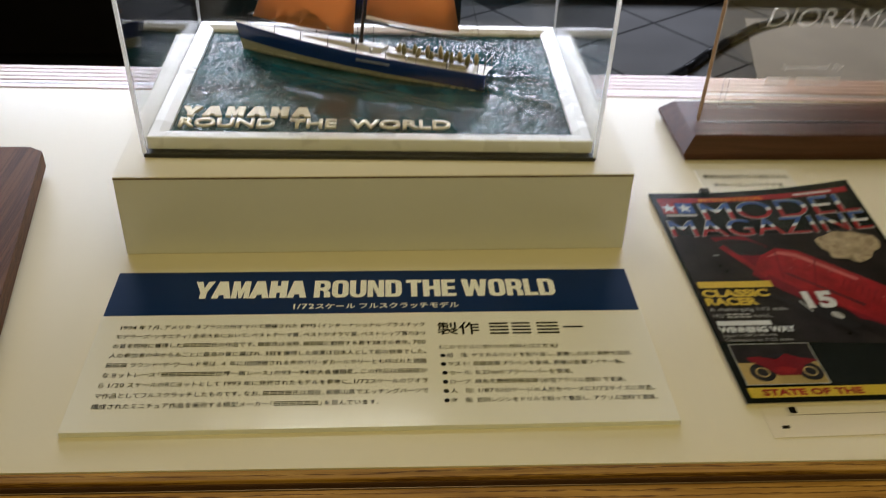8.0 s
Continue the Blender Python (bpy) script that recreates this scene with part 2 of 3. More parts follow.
def lettering(body, x0, x1, y0, height, z, bold=0.0, tall=None, thick=0.0, shear=0.0, gap=1.0):
    """Flat letters from x0 to x1 on the line y0; height: their size, or with tall the exact height of the tallest."""
    cu = bpy.data.curves.new("letters", "FONT")
    cu.body, cu.size, cu.offset, cu.resolution_u, cu.shear = body, 1.0, bold, 6 if len(body) < 9 else 2, shear
    cu.space_character = gap
    ob = bpy.data.objects.new("letters", cu)
    scene.collection.objects.link(ob)
    dg = bpy.context.evaluated_depsgraph_get()
    dg.update()
    me = bpy.data.meshes.new_from_object(ob.evaluated_get(dg))
    bm = bmesh.new()
    bm.from_mesh(me)
    bpy.data.objects.remove(ob)
    bpy.data.meshes.remove(me)
    xs, ys = [v.co.x for v in bm.verts], [v.co.y for v in bm.verts]
    if not xs:
        return bm
    lo, hi, low, top = min(xs), max(xs), min(ys), max(ys)
    for v in bm.verts:
        v.co.x = x0 + (v.co.x - lo) / (hi - lo) * (x1 - x0)
        v.co.y = y0 + ((v.co.y - low) / (top - low) * tall if tall else v.co.y * height)
        v.co.z = z
    if thick:
        got = bmesh.ops.extrude_face_region(bm, geom=bm.faces[:])
        for v in got["geom"]:
            if isinstance(v, bmesh.types.BMVert):
                v.co.z += thick
    return bm


T = 0.80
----
## What is needed
Reproduce the listing above exactly, excluding all pictures.

## Complete response
8.0 s
Continue the Blender Python (bpy) script that recreates this scene with part 2 of 3. More parts follow.
def lettering(body, x0, x1, y0, height, z, bold=0.0, tall=None, thick=0.0, shear=0.0, gap=1.0):
    """Flat letters from x0 to x1 on the line y0; height: their size, or with tall the exact height of the tallest."""
    cu = bpy.data.curves.new("letters", "FONT")
    cu.body, cu.size, cu.offset, cu.resolution_u, cu.shear = body, 1.0, bold, 6 if len(body) < 9 else 2, shear
    cu.space_character = gap
    ob = bpy.data.objects.new("letters", cu)
    scene.collection.objects.link(ob)
    dg = bpy.context.evaluated_depsgraph_get()
    dg.update()
    me = bpy.data.meshes.new_from_object(ob.evaluated_get(dg))
    bm = bmesh.new()
    bm.from_mesh(me)
    bpy.data.objects.remove(ob)
    bpy.data.meshes.remove(me)
    xs, ys = [v.co.x for v in bm.verts], [v.co.y for v in bm.verts]
    if not xs:
        return bm
    lo, hi, low, top = min(xs), max(xs), min(ys), max(ys)
    for v in bm.verts:
        v.co.x = x0 + (v.co.x - lo) / (hi - lo) * (x1 - x0)
        v.co.y = y0 + ((v.co.y - low) / (top - low) * tall if tall else v.co.y * height)
        v.co.z = z
    if thick:
        got = bmesh.ops.extrude_face_region(bm, geom=bm.faces[:])
        for v in got["geom"]:
            if isinstance(v, bmesh.types.BMVert):
                v.co.z += thick
    return bm


T = 0.80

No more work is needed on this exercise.